Yellowstone Heritage and Research Center, Photo: Colleen Curry

Tuesday, July 7, 2009

A Little More Cataloging Before I Start my Black Album

This morning the library, museum, and archive seasonals and interns met with the entire staff about starting work on the exhibit in the lobby of the HRC. Colleen went over the plan and schedule and let us all sign up for cases. The exhibit will be about early exploration in the Yellowstone region and the process though which it became the first national park. I will be working on a case about the years the park was run by the US Army and a case about the creation of Yellowstone Park.

Today I worked primarily on making special boxes to house a pipe and a drum used by Native Americans in ceremonies during the reintroduction of the wolves back in 1996. The men who owned these objects and used them during the wolf reintroduction donated them to the HRC in 2003.

The drum I cataloged in its new box

I finished cataloging the drum, but could not catalog or finish housing the pipe without additional information. There was a large piece of red cloth with pipe and pipe accessories and right now we aren’t sure whether the cloth was used in everyday storage or ceremony or whether it was used to wrap the pipe when it was donated to the museum. The answer to this question will determine whether we keep the cloth and how we house it. For example, there might be a stipulation that the pipe be stored in the cloth. Therefore, I will need to contact the giver in order to continue housing and cataloging the pipe.

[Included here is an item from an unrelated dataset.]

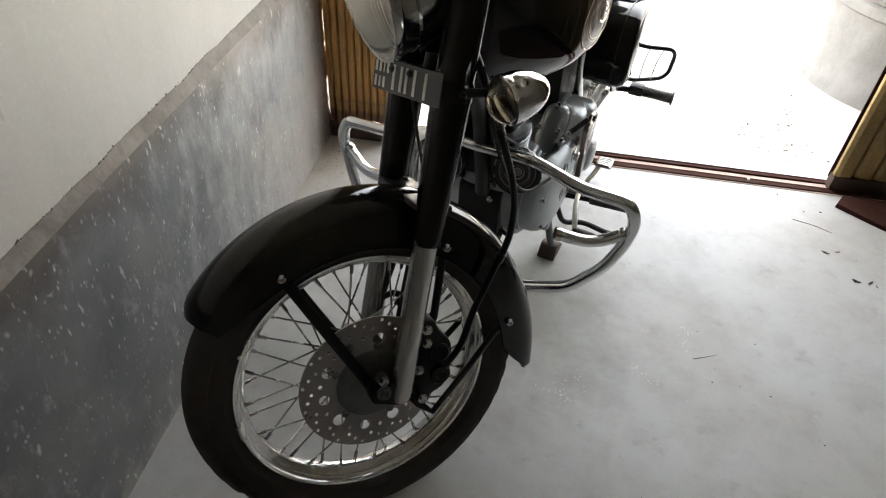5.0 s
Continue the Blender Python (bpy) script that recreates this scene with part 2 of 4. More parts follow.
def plaster(name, color, stain, stain_amount, flecks=False, bump=0.25, rough=0.75, big=1.6, dust=None):
    """Cement or lime plaster, with cloudy stains; flecks adds lime splashes drawn out downwards;
    dust: a colour swept against the side wall, in uneven patches."""
    m = bpy.data.materials.new(name)
    m.use_nodes = True
    nt = m.node_tree
    b = nt.nodes["Principled BSDF"]
    N, L = nt.nodes.new, nt.links.new
    co = N("ShaderNodeTexCoord")

    def noise_at(sc, detail, rgh=0.6, mapping=None):
        n = N("ShaderNodeTexNoise")
        n.inputs["Scale"].default_value = sc
        n.inputs["Detail"].default_value = detail
        n.inputs["Roughness"].default_value = rgh
        if mapping:
            mp = N("ShaderNodeMapping")
            mp.inputs["Scale"].default_value = mapping
            L(co.outputs["Object"], mp.inputs["Vector"])
            L(mp.outputs[0], n.inputs["Vector"])
        else:
            L(co.outputs["Object"], n.inputs["Vector"])
        return n.outputs["Fac"]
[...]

I also emailed Katie from the Ethnology department to see if she knew any background information about a blessing wand left during a 2005 offering ceremony at the Roosevelt Arch in which Native Americans commemorated the 1999 Buffalo Walk. Currently, that is all we know about the wand, and we would like to uncover more information before cataloging it so that the catalog record will have background information and give the object context.

We got good news today about the black album project: instead of scanning each page (which takes 20-30 minutes per page), we can photograph each page with our digital camera. One of the interns, Jake, experimented with this today and determined that the resolution will be high enough in photographs. This process should save us a great deal of time. Tomorrow, I hope to start work on my black album.